Klemens Noga (ACC Cyfronet AGH), Leszek Grzanka (ACC Cyfronet AGH)
Description

 

This training introduces High-Performance Data Analytics (HPDA) through interactive Jupyter notebook exercises. You will learn how to use Python with libraries such as Pandas and Dask for efficient large-scale data analysis. The course explains the fundamentals of High-Performance Computing (HPC) and High-Throughput Computing (HTC), showing how both support scalable data processing and performance optimization.

Level

Target audience

Training intended for researchers, engineers, and data scientists aiming to accelerate their analytics workflows.

Requirements

No recommended training courses before this one.

No account required.

Working knowledge of Python and basic experience with Jupyter notebooks.

Venue

The workshop will be held online via Zoom.

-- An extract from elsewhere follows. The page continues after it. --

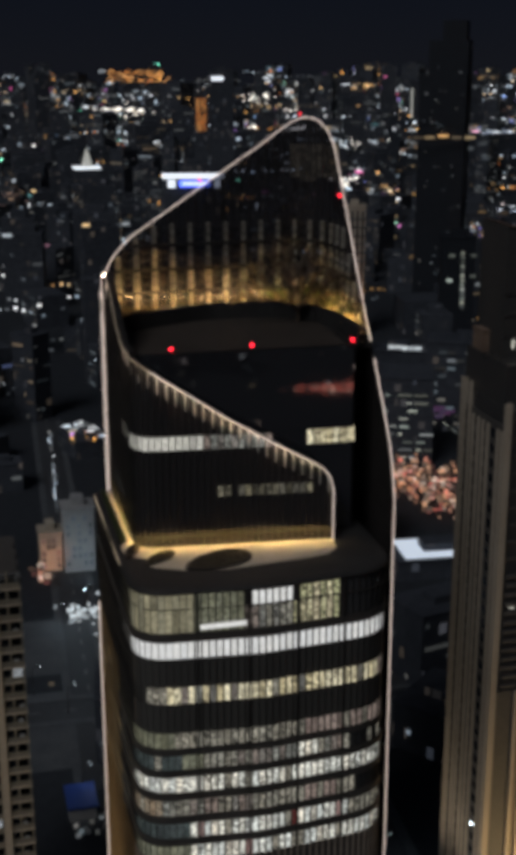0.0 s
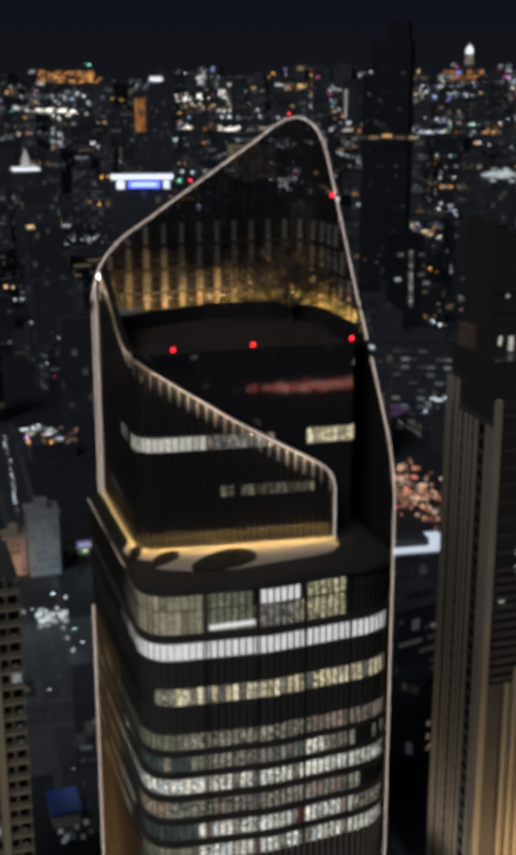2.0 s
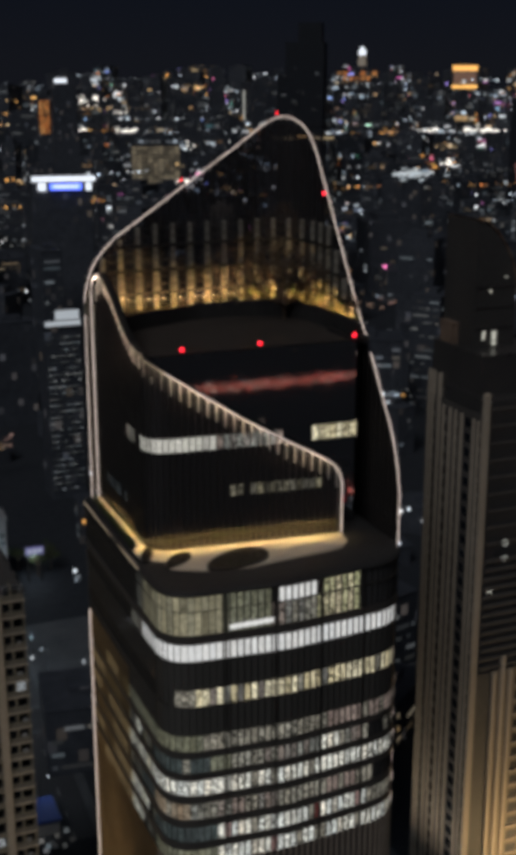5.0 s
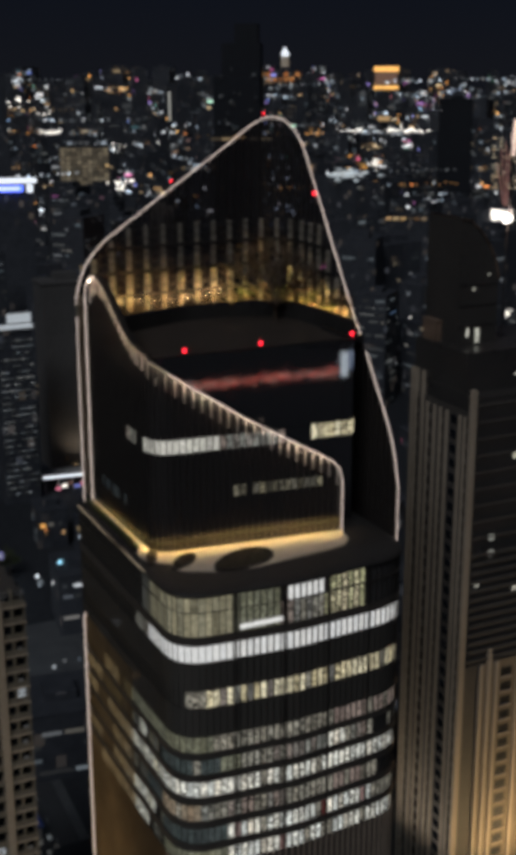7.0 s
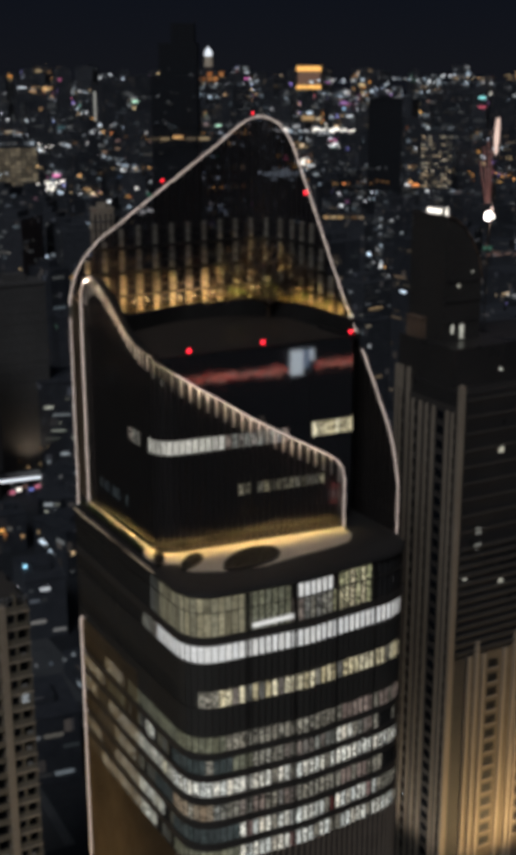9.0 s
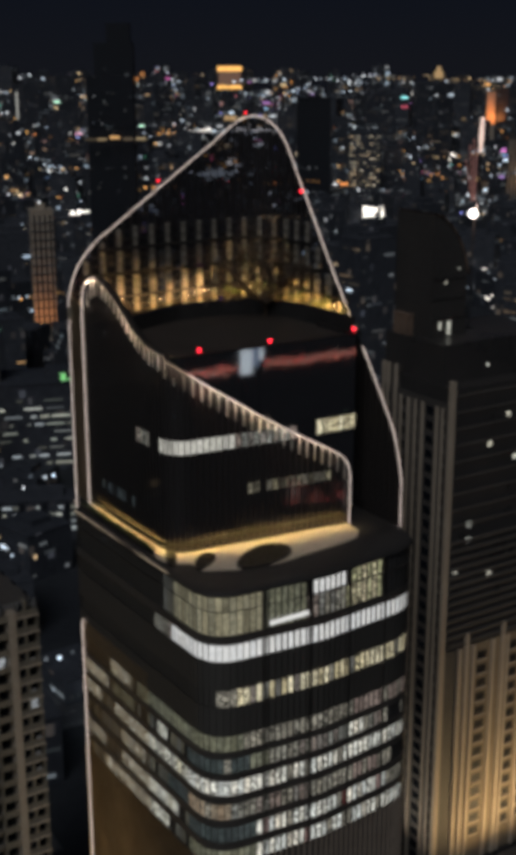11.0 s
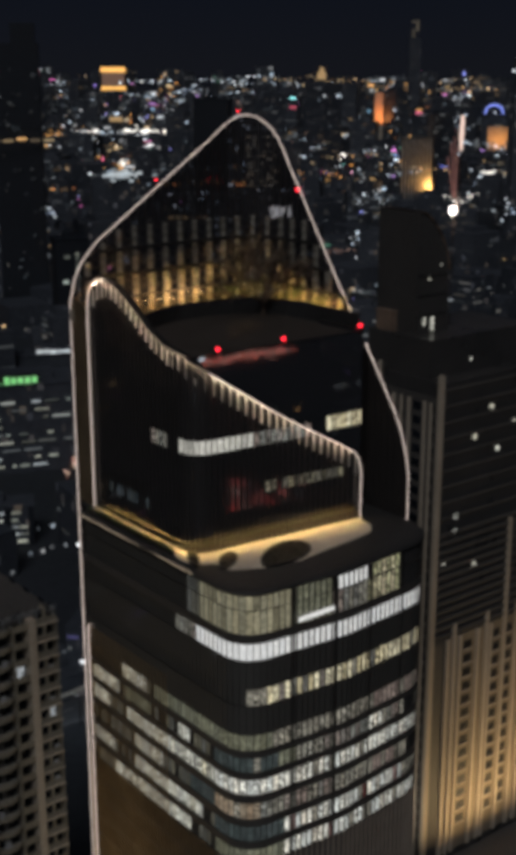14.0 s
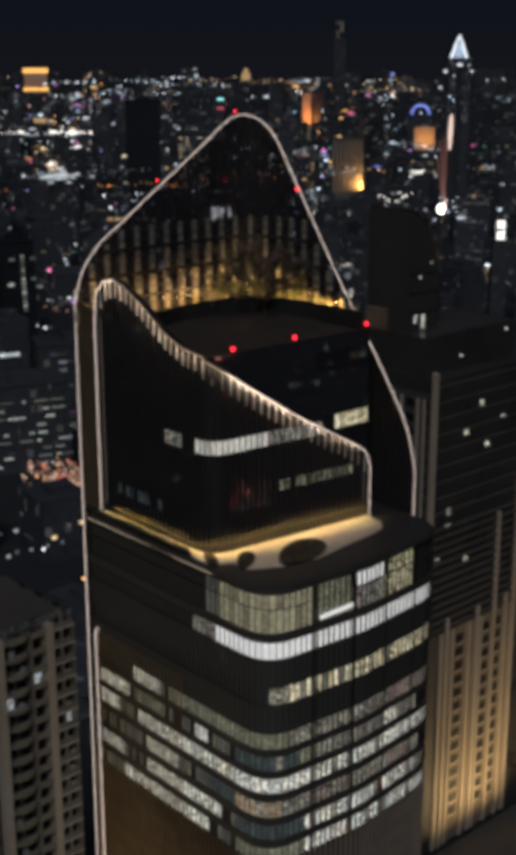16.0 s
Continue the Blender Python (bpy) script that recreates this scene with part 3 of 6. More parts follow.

The meeting link will be sent to registered participants.

Language

Polish or English, depending on the registered participants.

Duration

2 x 4 hours

Registration

The Registration and the Waiting list close automatically after 12th June 2026. The Registration may close prematurely if the participant limit is reached, but the Waiting List will remain available until the deadline. Please use this link to register https://events.plgrid.pl/e/2026-06-15-python-HPDA

    • 1
      Introduction to HPC & the Athena Supercomputer

      A brief overview of High-Performance Computing (HPC) concepts, logging into the Athena supercomputer at ACK Cyfronet AGH, and the basics of accessing computational resources.

      Speaker: Leszek Grzanka (ACC Cyfronet AGH)
    • 2
      Environment Setup & Python Memory Model

      Initializing the JupyterHub environment, verifying dependencies, and exploring the performance differences between standard Python lists and NumPy arrays

      Speaker: Leszek Grzanka (ACC Cyfronet AGH)
    • 12:15
      Coffee break
    • 3
      Introduction to Data Analysis with Pandas

      Hands-on introduction to Pandas using real-world weather datasets. Covers basic data manipulation, filtering, and preparation for parallel processing.

      Speaker: Leszek Grzanka (ACC Cyfronet AGH)
    • 13:45
      Coffee break
    • 4
      Scaling Up: First Steps with Dask

      Transitioning from Pandas to Dask DataFrames. An introduction to distributed data processing and executing our first operations on larger-than-memory datasets.

      Speaker: Leszek Grzanka (ACC Cyfronet AGH)
    • 5
      Dask Performance & Lazy Evaluation

      A condensed overview of how Dask works under the hood. Understanding task graphs, lazy evaluation mechanics, and benchmarking Pandas versus Dask performance.

      Speaker: Leszek Grzanka (ACC Cyfronet AGH)
    • 11:45
      Coffee break
    • 6
      Processing Scientific Data at Scale

      Analyzing real high-frequency physics datasets (Parquet format) from proton therapy beam measurements using single-node Dask clusters.

      Speaker: Leszek Grzanka (ACC Cyfronet AGH)
    • 13:15
      Coffee break
    • 7
      Multi-node Computing & Final Challenge

      Utilizing dask-jobqueue and SLURMCluster to scale out computations across multiple Athena nodes. Plenty of hands-on time to tackle the open-ended multi-dataset challenge.

      Speaker: Leszek Grzanka (ACC Cyfronet AGH)